Fontaine Saint-Lazare à Autun

Les officiers firent entrer l’envoyé, lui montrèrent les munitions de toute espèce qu’ils avaient en abondance, lui déclarant qu’avec d’aussi braves troupes ils étaient résolus de se défendre jusqu’à l’extrémité, et le firent reconduire par une députation chargée de porter cent bouteilles de vin au général ennemi, pour être distribuées à ses troupes.

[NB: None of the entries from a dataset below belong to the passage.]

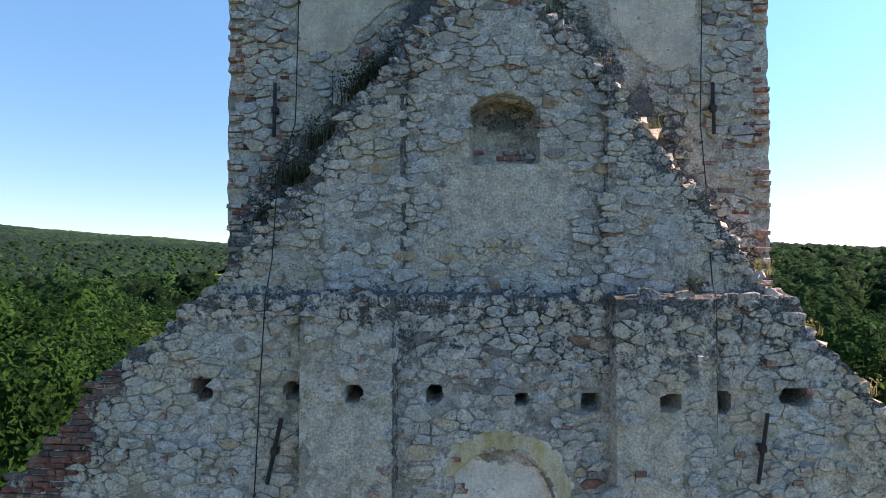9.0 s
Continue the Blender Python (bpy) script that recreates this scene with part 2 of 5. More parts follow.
    bump = m.math("ADD", m.math("MULTIPLY", mid, m.math("SUBTRACT", 1.25, plaster)), m.math("MULTIPLY", fine, 0.35))
    bump = m.math("ADD", bump, m.math("MULTIPLY", plaster, 0.9))
    bump = m.math("ADD", bump, m.math("MULTIPLY", m.noise(3.5, 5, 0.6, m.stretch(0.7, 1, 1.6)), 1.1))
    return m.done(col, m.math("SUBTRACT", bump, m.math("MULTIPLY", m.math("MAXIMUM", pits, m.math("MULTIPLY", chips, plaster)), 0.6)), 0.9, 0.04)


def stone_material(name, island, earthy=False):
    m = Nodes(name, 0.93, 0.2)
    r = m.random(island)
    col = m.ramp(r, [(0.0, (0.19, 0.18, 0.165)), (0.1, (0.39, 0.335, 0.27)), (0.25, (0.50, 0.43, 0.345)), (0.40, (0.41, 0.39, 0.365)), (0.55, (0.55, 0.485, 0.395)),
                     (0.68, (0.33, 0.31, 0.29)), (0.82, (0.58, 0.53, 0.46)), (0.95, (0.50, 0.375, 0.235)), (0.985, (0.30, 0.12, 0.075)), (1.0, (0.28, 0.11, 0.07))])
    col = m.mix(m.step(m.noise(9, 7, 0.78), 0.5, 0.64, 0, 0.6), col, (0.20, 0.175, 0.15))
    col = m.mix(0.7, m.mix(0.45, col, (0.20, 0.165, 0.125)), (0.27, 0.225, 0.17)) if earthy else col
    col = m.grit(col, 12, 6, 0.78, 0.5, 1.35) if earthy else smeared(m, col, 0.15)
    bump = m.math("ADD", m.noise(45, 5, 0.7), m.math("MULTIPLY", m.noise(12, 4, 0.65), 1.4))
    return m.done(col, bump, 0.9, 0.02)


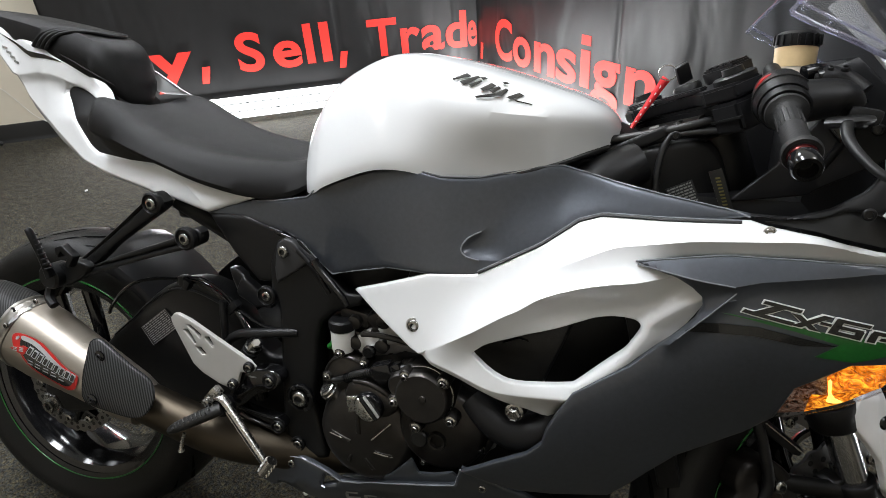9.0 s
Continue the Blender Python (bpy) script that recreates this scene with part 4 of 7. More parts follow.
def wheel(parent, m, radius, width, lip, disc_r, disc_y, label, nspokes=6, front=False):
    """A cast wheel about the y axis: tyre with grooves, rim, stripe, spokes, hub, disc. Its right is -y."""
    hub = new("wheel")
    hub.parent, hub.matrix_local = parent, m
    hub["label"] = label
    h, w = radius - lip, width / 2
    prof = [(-w * 0.80, lip - 0.012), (-w * 0.88, lip + 0.004), (-w * 0.97, lip + h * 0.33), (-w, lip + h * 0.5), (-w * 0.96, lip + h * 0.64), (-w * 0.82, lip + h * 0.80), (-w * 0.55, lip + h * 0.93), (-w * 0.25, lip + h * 0.99), (0, radius)]
    prof = prof + [(-a, r) for a, r in reversed(prof[:-1])]
    tyre = part("tyre", lathe(prof, (0, 0, 0), (0, 1, 0), 96), RUBBER, hub, "black road tyre with slanted grooves")
    inner = lip - 0.026
    rim = [(-w * 0.80, lip - 0.012), (-w * 0.86, lip - 0.002), (-w * 0.84, lip + 0.003), (-w * 0.80, lip - 0.002), (-w * 0.74, inner), (-w * 0.4, inner - 0.018), (0, inner - 0.022), (w * 0.4, inner - 0.018), (w * 0.74, inner), (w * 0.8, lip - 0.002), (w * 0.84, lip + 0.003), (w * 0.8, lip - 0.012)]
    part("rim", lathe(rim, (0, 0, 0), (0, 1, 0), 96), GLOSS, hub, "gloss black cast rim")
    part("pinstripe", lathe([(-w * 0.865, lip - 0.0050), (-w * 0.874, lip - 0.0045), (-w * 0.874, lip - 0.0025), (-w * 0.865, lip - 0.0020)], (0, 0, 0), (0, 1, 0), 96), GREEN, hub, "thin green rim stripe")
    part("pinstripe", lathe([(w * 0.865, lip - 0.0050), (w * 0.874, lip - 0.0045), (w * 0.874, lip - 0.0025), (w * 0.865, lip - 0.0020)], (0, 0, 0), (0, 1, 0), 96), GREEN, hub, "thin green rim stripe")
    part("hub", lathe([(-w * 0.75, 0.0), (-w * 0.75, 0.03), (-w * 0.5, 0.042), (0, 0.046), (w * 0.5, 0.042), (w * 0.75, 0.03), (w * 0.75, 0)], (0, 0, 0), (0, 1, 0), 32), GLOSS, hub)
    for i in range(nspokes):
        a = 2 * math.pi * i / nspokes + (0.14 if i % 2 else -0.14) + 0.3
        b = a + (0.16 if i % 2 else -0.16)
        pts = [(0.035 * math.cos(a), -0.005, 0.035 * math.sin(a)), (0.10 * math.cos(a), -0.012, 0.10 * math.sin(a)), ((inner - 0.018) * math.cos(b), -0.01, (inner - 0.018) * math.sin(b))]
        part("spoke", tube(pts, 0.012, 4, 10, radii=[0.017, 0.012, 0.014], flat=1.3), GLOSS, hub)
    # grooves are near-black strips laid on the tread, their shade painted, not cut
    for side in (-1, 1):
        bm = bmesh.new()
        rows = []
        for t in np.linspace(0, 1, 7).tolist():
            q = 0.12 + 0.76 * t
            r = float(np.interp(q, [0, 0.25, 0.55, 0.82, 0.96], [radius, lip + h * 0.99, lip + h * 0.93, lip + h * 0.80, lip + h * 0.64])) + 0.0008
            a = 0.34 * t * t + 0.10 * t
            g = (0.0080 * math.sin(math.pi * min(1, t * 0.9 + 0.1)) + 0.0006) / radius
            rows.append([(r * math.cos(a - g), side * w * q, r * math.sin(a - g)), (r * math.cos(a + g), side * w * q, r * math.sin(a + g))])
        grid(bm, rows)
        first = part("tread_groove", bm, GROOVE, tyre)
        for k in range(24):
            ob = first if k == 0 else new("tread_groove", first.data)
            ob.parent = tyre
            ob.matrix_local = Matrix.Rotation(2 * math.pi * (k + (0.5 if side > 0 else 0)) / 24, 4, "Y")
    if disc_r:
        for dy in disc_y:
            bm = bmesh.new()
            n = 240
            outer = [disc_r * (1 + 0.016 * max(-0.7, math.sin(30 * 2 * math.pi * i / n))) for i in range(n)]
            rows = []
            for i in range(n):
                a = 2 * math.pi * i / n
                c, s = math.cos(a), math.sin(a)
                o, q = outer[i], disc_r * 0.78
                rows.append([(q * c, dy - 0.0025, q * s), (o * c, dy - 0.0025, o * s), (o * c, dy + 0.0025, o * s), (q * c, dy + 0.0025, q * s)])
            grid(bm, rows, close_u=True, close_v=True)
            disc = part("brake_disc", bm, DISC, hub, "drilled petal brake disc")
            # holes are black plugs in the disc, their shade painted
            bm = bmesh.new()
            for ring, k in ((0.83, 0.0), (0.88, 0.5), (0.93, 0.0)):
                for i in range(20):
                    a = 2 * math.pi * (i + k) / 20
                    lathe([(-0.0029, 0.0), (-0.0029, 0.0042), (0.0029, 0.0042), (0.0029, 0.0)], (disc_r * ring * math.cos(a), dy, disc_r * ring * math.sin(a)), (0, 1, 0), 8, bm)
            part("drilling", bm, WIRE, disc)
            for i in range(10):
                a, k = 2 * math.pi * (i // 2) / 5, (1 if i % 2 else -1)
                bm = tube([(0.045 * math.cos(a), dy * 0.9, 0.045 * math.sin(a)), (disc_r * 0.6 * math.cos(a + 0.2 * k), dy, disc_r * 0.6 * math.sin(a + 0.2 * k)), (disc_r * 0.79 * math.cos(a + 0.35 * k), dy, disc_r * 0.79 * math.sin(a + 0.35 * k))], 0.007, 4, 8)
                part("carrier_arm", bm, GLOSS, disc)
            for i in range(10):
                a = 2 * math.pi * i / 10 + 0.1
                bm = lathe([(0, 0.004), (0, 0.0085), (0.004, 0.0085), (0.005, 0.006), (0.005, 0.004)], (disc_r * 0.77 * math.cos(a), dy - 0.003, disc_r * 0.77 * math.sin(a)), (0, -1, 0), 12)
                part("disc_bobbin", bm, STEEL, disc)
    return hub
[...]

On accueillit très bien la plaisanterie, et le combat se ranima avec beaucoup de gaieté. Mais la nuit commençant à paraître, les assaillants se lassèrent de ce badinage, et se retirèrent peu à peu. Le feu ayant cessé, on envoya de la place des patrouilles qui ramenèrent quelques prisonniers ; et lorsqu’il fut décidé que le siège était levé, les officiers firent tirer dans le fort un très joli feu d’artifice en signe de réjouissance, et repartirent le lendemain.

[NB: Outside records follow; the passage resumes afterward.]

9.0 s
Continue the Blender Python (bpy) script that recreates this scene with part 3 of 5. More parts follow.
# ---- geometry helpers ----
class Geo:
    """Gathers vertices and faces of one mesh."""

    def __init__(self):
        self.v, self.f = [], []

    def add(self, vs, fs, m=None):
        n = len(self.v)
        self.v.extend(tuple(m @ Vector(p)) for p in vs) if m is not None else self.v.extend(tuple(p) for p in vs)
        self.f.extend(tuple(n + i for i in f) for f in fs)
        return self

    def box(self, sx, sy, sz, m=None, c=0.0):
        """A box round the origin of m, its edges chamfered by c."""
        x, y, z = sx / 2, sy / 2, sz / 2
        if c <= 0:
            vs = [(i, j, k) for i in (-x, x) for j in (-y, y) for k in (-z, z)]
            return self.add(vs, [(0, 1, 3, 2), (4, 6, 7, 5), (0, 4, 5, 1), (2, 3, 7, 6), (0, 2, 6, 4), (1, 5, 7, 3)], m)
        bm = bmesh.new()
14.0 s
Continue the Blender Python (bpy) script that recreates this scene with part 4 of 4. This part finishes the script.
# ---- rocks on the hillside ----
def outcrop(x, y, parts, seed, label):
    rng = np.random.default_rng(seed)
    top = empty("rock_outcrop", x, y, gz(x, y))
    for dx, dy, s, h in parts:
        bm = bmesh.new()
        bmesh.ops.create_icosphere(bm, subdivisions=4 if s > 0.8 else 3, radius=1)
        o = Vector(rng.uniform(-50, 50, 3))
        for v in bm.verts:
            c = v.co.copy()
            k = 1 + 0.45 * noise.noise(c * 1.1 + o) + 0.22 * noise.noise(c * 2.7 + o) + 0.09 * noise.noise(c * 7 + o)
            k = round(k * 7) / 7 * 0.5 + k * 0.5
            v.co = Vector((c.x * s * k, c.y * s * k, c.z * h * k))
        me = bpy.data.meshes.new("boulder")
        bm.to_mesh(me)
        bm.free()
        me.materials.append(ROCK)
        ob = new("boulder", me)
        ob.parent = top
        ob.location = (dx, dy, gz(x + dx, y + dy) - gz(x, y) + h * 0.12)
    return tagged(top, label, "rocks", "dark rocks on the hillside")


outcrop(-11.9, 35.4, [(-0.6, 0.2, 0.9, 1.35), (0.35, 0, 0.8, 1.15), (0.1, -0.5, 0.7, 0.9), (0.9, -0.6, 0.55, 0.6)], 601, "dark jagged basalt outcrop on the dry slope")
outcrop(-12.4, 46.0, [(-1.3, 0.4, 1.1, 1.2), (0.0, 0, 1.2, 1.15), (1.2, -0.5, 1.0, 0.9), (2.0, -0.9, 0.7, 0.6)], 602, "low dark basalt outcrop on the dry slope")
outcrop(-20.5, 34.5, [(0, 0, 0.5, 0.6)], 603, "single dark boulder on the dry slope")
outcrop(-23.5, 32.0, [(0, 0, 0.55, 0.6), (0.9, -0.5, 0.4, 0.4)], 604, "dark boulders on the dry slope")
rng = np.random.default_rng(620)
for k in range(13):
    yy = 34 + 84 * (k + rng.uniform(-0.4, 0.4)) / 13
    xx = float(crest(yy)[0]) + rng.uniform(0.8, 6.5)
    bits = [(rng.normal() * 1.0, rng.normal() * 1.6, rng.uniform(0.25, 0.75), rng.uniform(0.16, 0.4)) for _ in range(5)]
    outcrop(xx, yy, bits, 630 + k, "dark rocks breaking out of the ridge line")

Cependant cet amusement, très innocent en lui-même, et qui avait beaucoup diverti les spectateurs, n’ayant pu se passer sans quelques légers désordres, suite inséparable des cohues populaires, il n’en fallut pas davantage pour déconcerter la gravité des principaux magistrats qui, dans leur mauvaise humeur, curent y voir une infraction à l’ordre public. Ils cherchèrent à exaspérer le peuple, dressèrent des procès-verbaux, qui ne pouvaient que constater la gaieté des jeunes militaires qui s’étaient mis à la tête de cette plaisanterie, et ne voyant pas de motifs suffisants pour les traduire en justice, imaginèrent de faire passer leurs plaintes au ministre de la Guerre.

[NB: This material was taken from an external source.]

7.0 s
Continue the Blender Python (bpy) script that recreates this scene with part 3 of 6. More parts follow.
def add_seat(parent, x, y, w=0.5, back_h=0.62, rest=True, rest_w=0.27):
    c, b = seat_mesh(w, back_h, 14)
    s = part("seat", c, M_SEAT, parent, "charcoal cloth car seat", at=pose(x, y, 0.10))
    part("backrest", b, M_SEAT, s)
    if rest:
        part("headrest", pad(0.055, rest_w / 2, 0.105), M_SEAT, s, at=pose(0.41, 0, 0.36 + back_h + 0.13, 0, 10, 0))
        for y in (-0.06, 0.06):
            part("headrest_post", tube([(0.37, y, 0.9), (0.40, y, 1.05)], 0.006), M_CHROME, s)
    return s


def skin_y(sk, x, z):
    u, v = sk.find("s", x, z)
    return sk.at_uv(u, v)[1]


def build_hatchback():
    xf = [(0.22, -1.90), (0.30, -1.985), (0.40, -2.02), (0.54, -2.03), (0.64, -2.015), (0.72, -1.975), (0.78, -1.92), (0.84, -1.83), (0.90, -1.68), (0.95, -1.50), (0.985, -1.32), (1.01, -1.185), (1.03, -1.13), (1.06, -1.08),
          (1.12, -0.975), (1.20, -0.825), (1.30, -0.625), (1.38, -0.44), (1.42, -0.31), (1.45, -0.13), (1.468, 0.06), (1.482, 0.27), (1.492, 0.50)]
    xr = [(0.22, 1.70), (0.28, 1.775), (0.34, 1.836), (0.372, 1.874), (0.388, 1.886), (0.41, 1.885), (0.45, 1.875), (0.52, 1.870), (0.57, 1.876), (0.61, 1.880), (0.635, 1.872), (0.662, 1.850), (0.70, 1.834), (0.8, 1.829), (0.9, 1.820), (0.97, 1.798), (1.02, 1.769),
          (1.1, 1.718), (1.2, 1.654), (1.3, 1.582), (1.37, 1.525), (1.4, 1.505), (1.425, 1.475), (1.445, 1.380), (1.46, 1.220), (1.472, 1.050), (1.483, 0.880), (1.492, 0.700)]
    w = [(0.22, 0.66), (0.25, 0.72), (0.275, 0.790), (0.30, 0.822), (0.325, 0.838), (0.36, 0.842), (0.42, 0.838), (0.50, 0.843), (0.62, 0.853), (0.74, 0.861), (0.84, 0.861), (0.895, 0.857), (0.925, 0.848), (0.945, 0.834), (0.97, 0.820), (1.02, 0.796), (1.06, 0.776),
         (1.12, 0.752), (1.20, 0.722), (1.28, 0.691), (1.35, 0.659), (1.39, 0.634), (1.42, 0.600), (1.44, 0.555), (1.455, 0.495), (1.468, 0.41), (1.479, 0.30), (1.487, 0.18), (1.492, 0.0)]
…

Le duc de Choiseul, chargé alors de ce département, ne fit qu’en rire. Il amusa beaucoup le roi du récit de ce petit événement, et de la grande colère des magistrats qui voulaient en faire une affaire sérieuse. Ils ne reçurent pas de réponse, et l’on fit seulement ordonner aux deux officiers d’artillerie, pour leur propre sûreté, de ne pas passer par Autun à leur retour.